Over the past 23 years Dave and I have pretty much slept together every night, except for when we have traveled for work, when he falls asleep on the couch, that one time I had Shingles and we weren’t sure if he had chicken pox, and when we have a new litter of puppies. Even when one of us wasn’t home there was usually some sort of four-legged creature to share the bed with. For some strange reason there still was barely enough room for the human.
(NOTE: every breeder caretaker for Canine Companions handles their litters a little different. The Canine Companion breeder caretaker guidelines allow for our own style and set up. That said what you are about to read and will read in the weeks to come is largely about how we do it. Since I hope I am speaking to a future breeder caretaker out there, take what I say with a grain of salt, you will find your own way and style.)

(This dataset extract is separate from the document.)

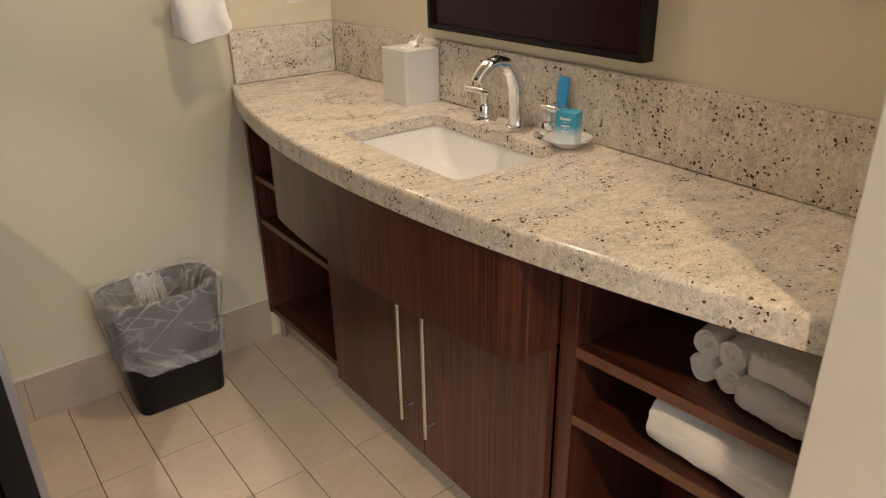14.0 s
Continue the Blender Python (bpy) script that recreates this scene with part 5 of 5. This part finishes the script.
def tissue_box():
    t = thing("tissue_box_cover", (1.848, 2.089, VZ), "white ceramic tissue box cover with a tissue sticking out", "tissue box")
    outer = rounded(1.848, 2.089, 0.056, 0.059, 0.006, 4)
    hole = [(1.848 + 0.030 * math.cos(2 * math.pi * k / 24), 2.089 + 0.016 * math.sin(2 * math.pi * k / 24)) for k in range(24)]
    bm = plate_with_hole(outer, hole, VZ + 0.138, VZ + 0.143, 0.002)
    secs = [[(x, y, z) for x, y in outer] for z in (VZ + 0.0005, VZ + 0.138)]
    loft(secs, caps=False, bm=bm)
    part("cover", bm, CERAMIC, t)
    # black filler under the opening, put in as the shade of the hollow
    part("slot_shade", loft([[(x, y, VZ + 0.10) for x, y in hole], [(x, y, VZ + 0.137) for x, y in hole]], caps=True), BLACK_SATIN, t, "black plug standing for the shade in the slot")
    secs = []
    for k in range(12):
        f = k / 11
        x = 1.840 - 0.010 * (1 - f) + 0.046 * f
        z = VZ + 0.128 + 0.026 * math.sin(min(1, f * 2.2) * math.pi / 2) + 0.020 * max(0, f - 0.62) / 0.38
        w = 0.012 + 0.014 * math.sin(math.pi * min(1, f * 1.15)) - 0.006 * f
        secs.append([(x + 0.004 * q * f, 2.087 + w * q / 2 + 0.006 * f, z + 0.006 * math.cos(q * 1.7) * (1 - 0.4 * f) + 0.002 * math.sin(5 * f + q)) for q in (-2, -1.2, -0.4, 0.4, 1.2, 2)])
    part("tissue", loft(secs, closed=False, caps=False), PAPER, t, smooth=True)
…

One of us typically spends the first few nights with the new litter. That means we are sleeping with the litter – literally. My personal preference is that we are with the pups, all if not most of the time, until they are all in the one pound club. Then we start to rely more on the baby monitor and will leave them in the sole care of Mama Bean overnight.
We also like to focus 100% on Sabina while she focuses 100% on the litter. That means that we prey on the kindness of some other well-intentioned puppy raisers for a sleep over for our current pup-in-training. Cate is living the good life under the watchful eye of her Auntie Bonnie and her favorite partner in crime pup-in-training Cami (not from the same litter). Which means that one of us is sleeping alone.
Cool your jets, appalled puppy raisers. I am not admitting to or advocate that pups-in-training sleep in the bed. I engage in a little cuddle time now and then when I am reading a book or getting settled before they spend the rest of the night in their crate. Puppies-in-training are not permitted, of their own accord, to get on the people furniture. However, many of these pups will be allowed by their graduate to get on the bed with them.
I think it is important for a pup to know how to behave on the bed so we practice jumping up on the bed, then going into an immediate down until welcomed up closer and when they do move that they do it slowly and preferably in a commando crawl. The most important part of all this is that I can command my dog into any position I want, despite me laying down. The need to know I am always in charge even when I don’t look like it. With Cate on a sleep over, no cuddle time for me. Not worried in the least about her she is living the good life at the Yamada Inn and Barkery.
With Cate at her Auntie Bonnie’s, and Dave and Sabina on the night shift it was just me, all alone, in the big girl bed with that crazy song running through my head… and Dave said he had a long night. At least he had the sweet serenade of puppies, I just had Barbara.